In a shocking display of government power, the FBI has issued a subpoena to a web server in Philadelphia. According to CBS the US Attorney's subpoena demands the production of
"all IP traffic to and from www.indymedia.us" on June 25, 2008...to "include IP addresses, times, and any other identifying information," including e-mail addresses, physical addresses, registered accounts, and Indymedia readers' Social Security Numbers, bank account numbers, credit card numbers, and so on.
Making this investigation more mysterious is that Indymedia.us is an aggregation site, meaning articles that appear on it were published somewhere else first, and there's no hint about what sparked the criminal probe.
This is not, however, the first time that the Feds have focused on Indymedia -- a Web site whose authors sometimes blur the line between journalism, advocacy, and on-the-streets activism.
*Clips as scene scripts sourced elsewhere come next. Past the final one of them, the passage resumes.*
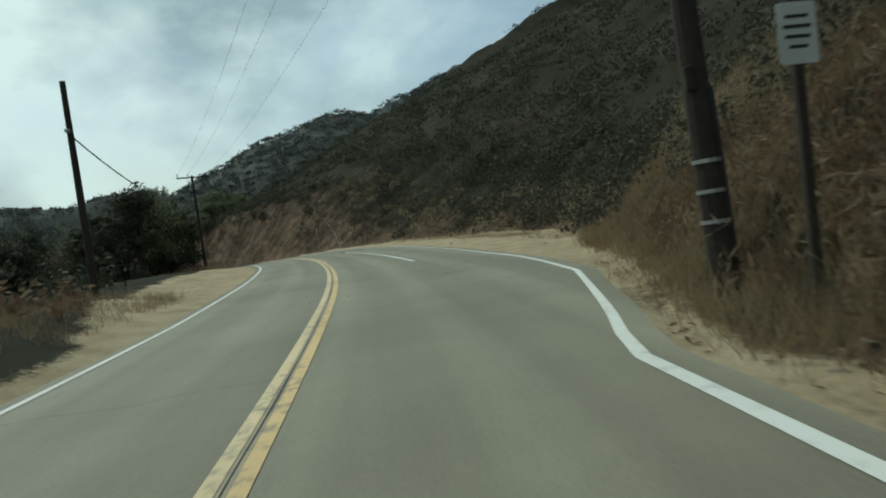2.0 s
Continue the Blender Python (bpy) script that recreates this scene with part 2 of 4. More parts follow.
def tube_data(points, radii, sides=8):
    """Rings along a polyline; verts and faces with capped ends."""
    pts = [Vector(p) for p in points]
    verts, faces = [], []
    for i, p in enumerate(pts):
        d = (pts[min(i + 1, len(pts) - 1)] - pts[max(i - 1, 0)]).normalized()
        u = d.orthogonal().normalized() if i == 0 else (u - d * u.dot(d)).normalized()
        v = d.cross(u)
        for k in range(sides):
            q = 2 * math.pi * k / sides
            verts.append(p + (u * math.cos(q) + v * math.sin(q)) * radii[i])
    for i in range(len(pts) - 1):
        for k in range(sides):
            a0, a1 = i * sides + k, i * sides + (k + 1) % sides
            faces.append((a0, a1, a1 + sides, a0 + sides))
    faces.append(tuple(range(sides))[::-1])
    faces.append(tuple(range(len(verts) - sides, len(verts))))
    return verts, faces


def add_tube(bm, points, radii, sides=8):
    vs, fs = tube_data(points, radii, sides)
    made = [bm.verts.new(v) for v in vs]
    for f in fs:
        bm.faces.new([made[i] for i in f])

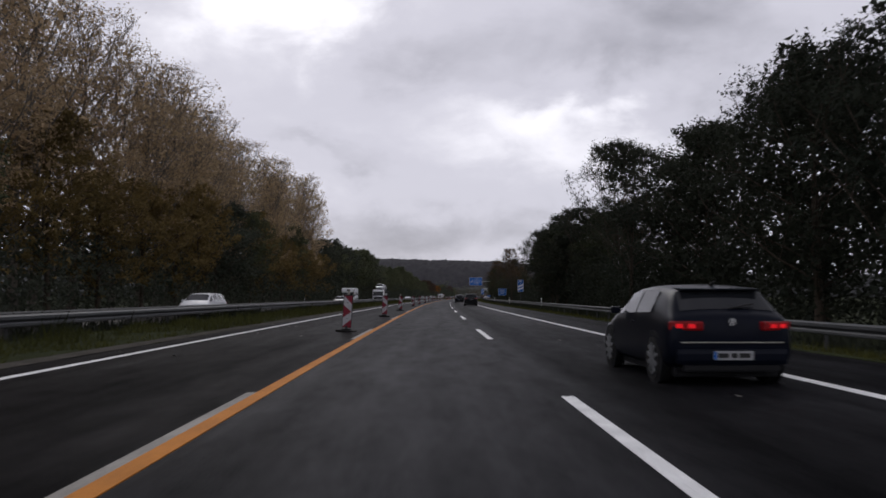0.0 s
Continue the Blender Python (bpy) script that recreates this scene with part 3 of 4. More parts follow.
far_sign = thing("overhead_sign", on_road(661, 0, 0), "white overhead sign with a dark symbol on a cantilever", "road sign")
part("panel", boxed(-0.7, 2.5, 0, 0.06, 5.3, 8.0, 0.01), SIGN_BACK, far_sign)
part("face", boxed(-0.66, 2.46, -0.01, -0.003, 5.34, 7.96), SIGN_WHITE, far_sign)
part("symbol", slab(bmesh.new(), [(0.35, 5.9), (1.45, 5.9), (1.25, 6.3), (1.1, 6.8), (0.7, 6.8), (0.6, 6.3)], -0.016, -0.011), BLACK_PLASTIC, far_sign)
part("bar", boxed(-0.2, 2.0, -0.016, -0.011, 7.2, 7.5), BLACK_PLASTIC, far_sign)
part("arm", boxed(0.0, 7.6, 0.1, 0.4, 6.5, 6.8), MAST_STEEL, far_sign)
part("mast", boxed(7.3, 7.7, 0.05, 0.45, -0.5, 7.0), ZINC_DULL, far_sign)

gore = thing("exit_nose_sign", on_road(569, 9.4, 0), "wide blue exit sign with a white arrow on two posts", "road sign")
plate(gore, 4.2, 1.1, 1.4, SIGN_BLUE, SIGN_BLUE)
part("bar", boxed(-1.6, 0.6, -0.016, -0.0115, 1.28, 1.5), LAMP_GREY, gore)
part("arrow", slab(bmesh.new(), [(0.9, 1.1), (1.3, 1.5), (1.1, 1.7), (1.7, 1.7), (1.7, 1.1), (1.5, 1.3), (1.1, 0.95)], -0.016, -0.0115), SIGN_WHITE, gore)
pole(gore, 1.9, -1.4), pole(gore, 1.9, 1.4)


# ---- exit ramp ----
def ramp_u(s):
    return 3.6 + 0.0011 * max(0.0, s - 484) ** 2


def ramp_band(name, left, right, z, s0, s1, mat, label, category, profile=None):
    """A band beside the ramp's left edge, from left to right metres of it."""
    verts, faces = [], []
    n = round((s1 - s0) / 4)
    across = profile or [(left, z), (right, z)]
    for i in range(n + 1):
        s = s0 + (s1 - s0) * i / n
        for d, h in across:
            verts.append(road(s, ramp_u(s) + d, h))
    k = len(across)
    for i in range(n):
        for j in range(k - 1):
            a = i * k + j
            faces.append((a, a + 1, a + k + 1, a + k))
    return tagged(mesh_part(name, verts, faces, mat), label, category, "", "structure")


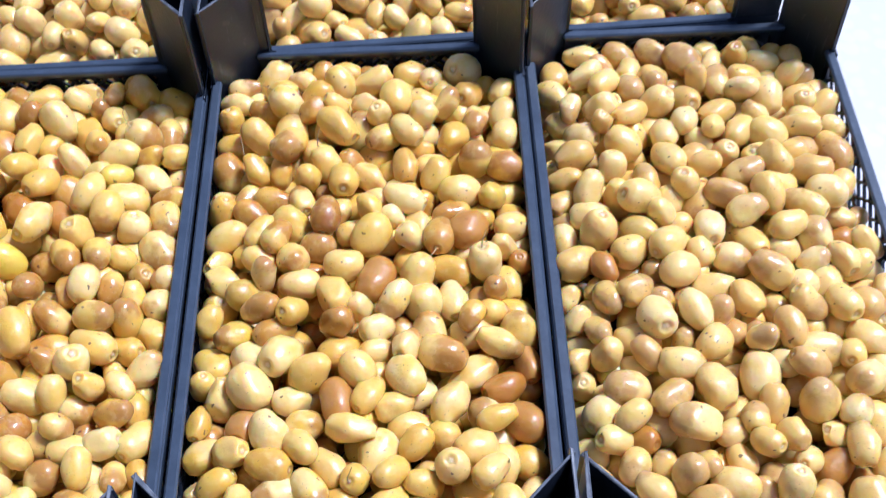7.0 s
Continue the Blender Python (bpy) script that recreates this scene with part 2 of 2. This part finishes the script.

In 2004, the Justice Department sent a grand jury subpoena asking for information about who posted lists of Republican delegates while urging they be given an unwelcome reception at the party's convention in New York City that year.
"Our fear is that this kind of bogus gag order is much more common than one would hope, considering they're legally baseless," [Kevin Bankston, a senior staff attorney at the San Francisco-based Electronic Frontier Foundation] says. "We're telling this story in hopes that more providers will press back and go public when the government demands their silence."
Keep an eye out folks for the increased efforts to silence the new media. As Bill Withers might have said "Ain't no sunshine when we're gone. Only darkness everyday."